Local conservation charity Essex Wildlife Trust have just launched the Big Wild Seed Sow – an initiative to give people in the community free wildflower seeds that will help millions more wildflowers bloom across the county next year.
Studies have shown that 41% of insect species are threatened with extinction, with pesticide use and habitat loss key factors contributing to their rapid decline. Insects are essential for the pollination of crops, they are an important part of the food web and are vital for cycling nutrients through our ecosystems.
Zoe Ringwood, Landscape Conservation Area Manager at Essex Wildlife Trust, says: “Insects have been declining at a worrying rate and as everything in nature is connected, this is having a knock-on impact to UK wildlife in general. The good news is that even small actions can help reverse the decline of insects and collectively this has the power to make a significant difference”.
Wildflowers are a key habitat for pollinating species, including bees, butterflies, moths and beetles. These flowers provide insects with food, shelter, places to breed and a sheltering habitat during bad weather.
Essex Wildlife Trust have sourced a native wildflower seed mix, which has been tested at five of their Nature Discovery Centres and resulted in successful blooms throughout the summer. The Trust has now packed the seed mix into recyclable envelopes and will be handing out free packets to members of the public who visit one of their Nature Discovery Centres over the coming month.
Zoe continues, “By taking part in the Big Wild Seed Sow and sowing a small area of native wildflowers that are irresistible to insects, you will not only be bringing a burst of colour to your garden, but you will also be doing your bit to make the Essex landscape more insect-friendly. Insects are beautiful and fascinating creatures, it’s going to be fantastic to see people in Essex working together to give them a helping hand.”

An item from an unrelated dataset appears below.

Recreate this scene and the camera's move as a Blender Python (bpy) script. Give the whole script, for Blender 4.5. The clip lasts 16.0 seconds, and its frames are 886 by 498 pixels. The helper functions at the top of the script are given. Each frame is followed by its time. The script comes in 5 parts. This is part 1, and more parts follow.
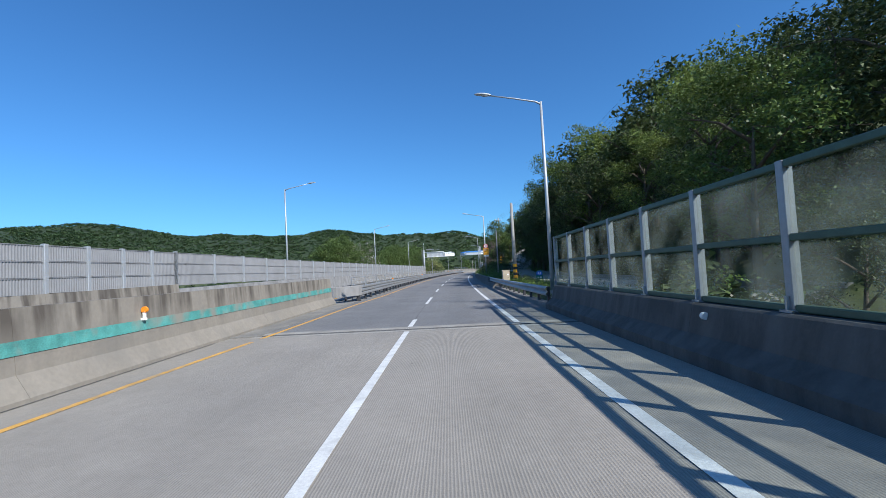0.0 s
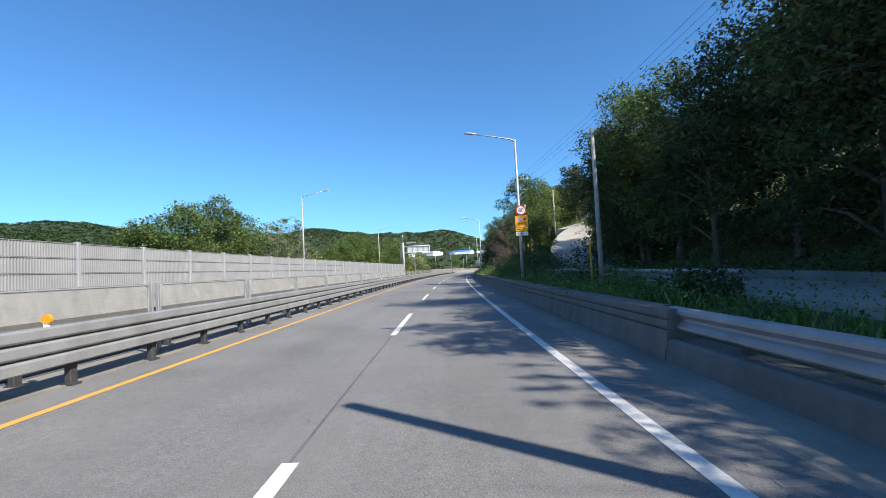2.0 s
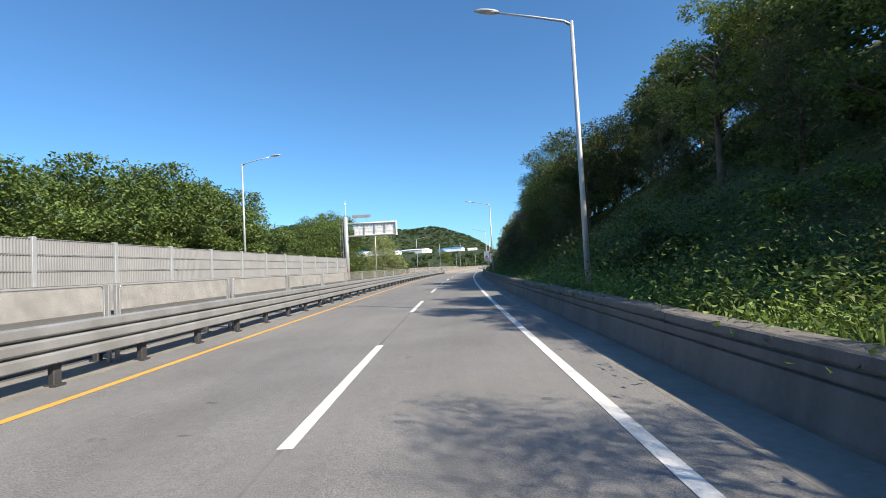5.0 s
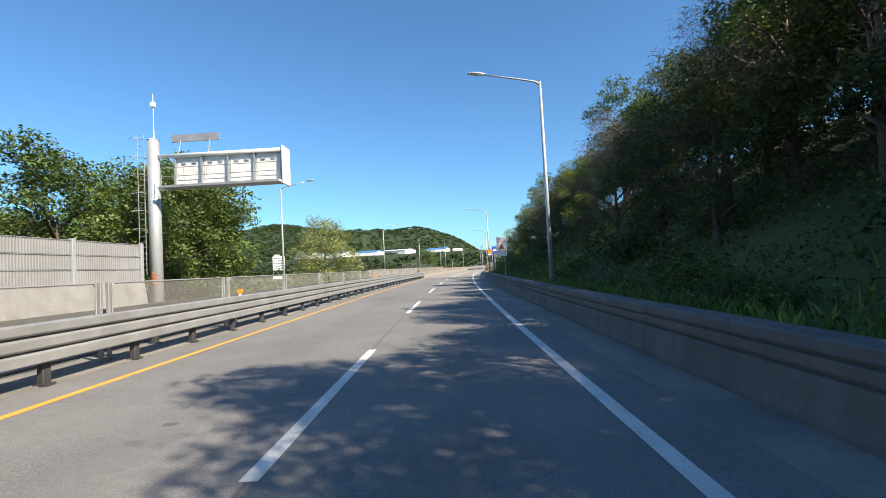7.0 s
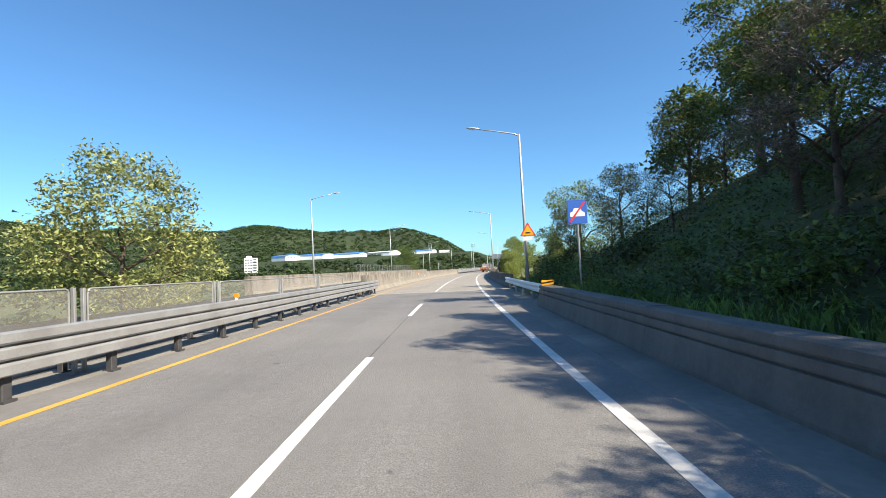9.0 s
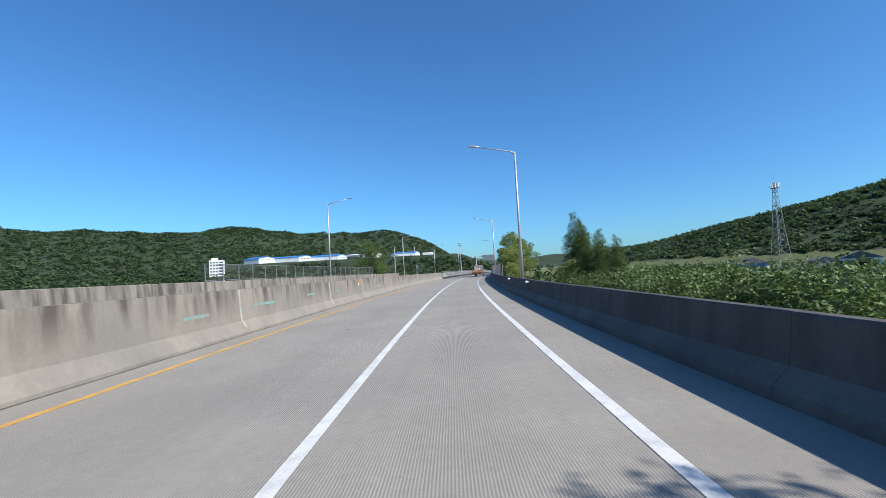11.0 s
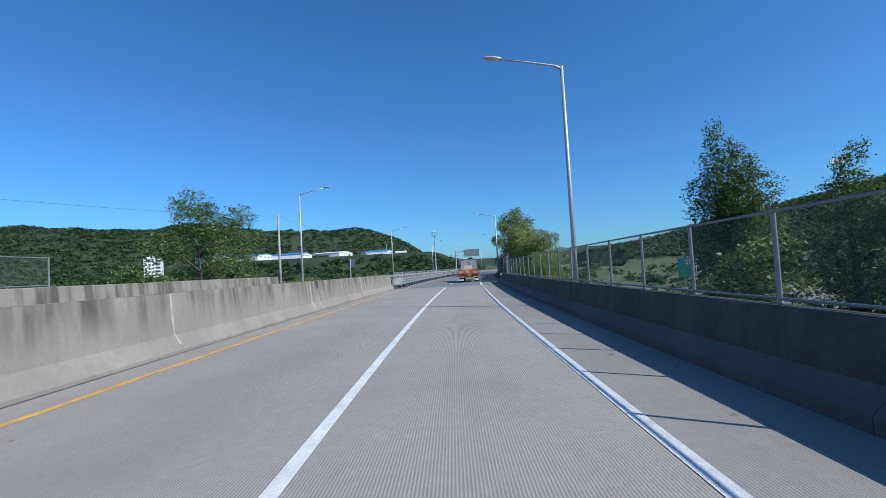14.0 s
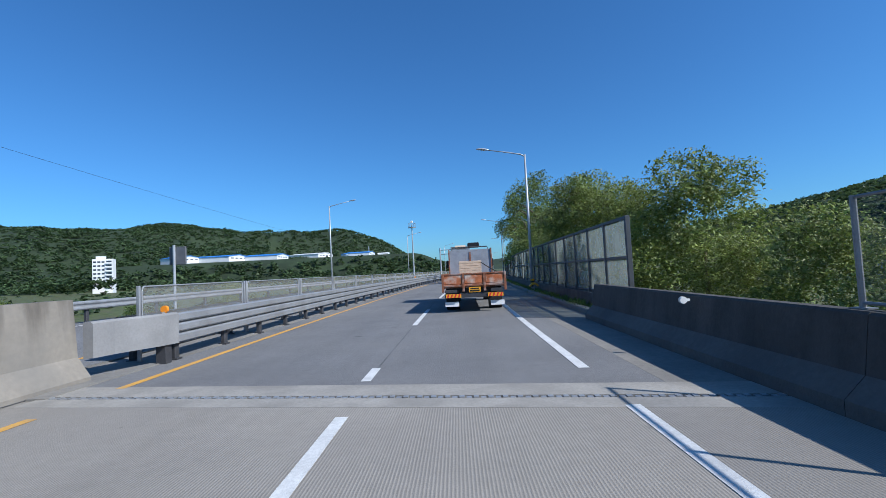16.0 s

Wildflower seeds can be planted throughout the year until the first frost, so members of the public are being asked to sow their seeds straight away, following the instructions on the seed packets. Once planted, members of the public are asked to plot their wildflower patch on the Trust’s digital interactive map, so they can track the wildflower network being created across Essex.
Members of the public can visit any of Essex Wildlife Trust’s Nature Discovery Centres over the coming weeks and talk to a member of their team to collect the seed packet, including: Abberton Reservoir (Colchester), Bedfords Park (Havering-atte-Bower), Belfairs Woods (Leigh-on-Sea), Fingringhoe Wick (Colchester), Hanningfield Reservoir (Billericay), Ingrebourne Valley (Hornchurch), Langdon (Basildon), The Naze Centre (Walton-on-the-Naze), Thameside Nature Park (Stanford-le-Hope) or Thorndon Countryside Centre (Brentwood).
CNH Industrial, one of Essex Wildlife Trust’s corporate Investors in Wildlife have sponsored the project launch, allowing 5,000 seed packets to be handed out of the Trust’s Nature Discovery Centres free of charge.
A spokesperson from CNH Industrial, says: “CHN industrial N.V. is committed to sustainability and as such, welcomed the opportunity to help Essex Wildlife Trust with their Actions for Insects project, designed to encourage an increase in the insect population within the county. We are supporting the Big Wild Seed Sow campaign and look forward to working closely with the Trust on future projects.”
Essex Wildlife Trust hopes the grow this project further and wants to be able to give seed packets to all families that attend their outdoor learning events over the coming year. Members of the public can support this project by donating to their Big Wild Seed Sow appeal, with all money going straight towards the project to allow members of the community the opportunity to help bees, butterflies and allow millions more wildflowers to bloom in Essex.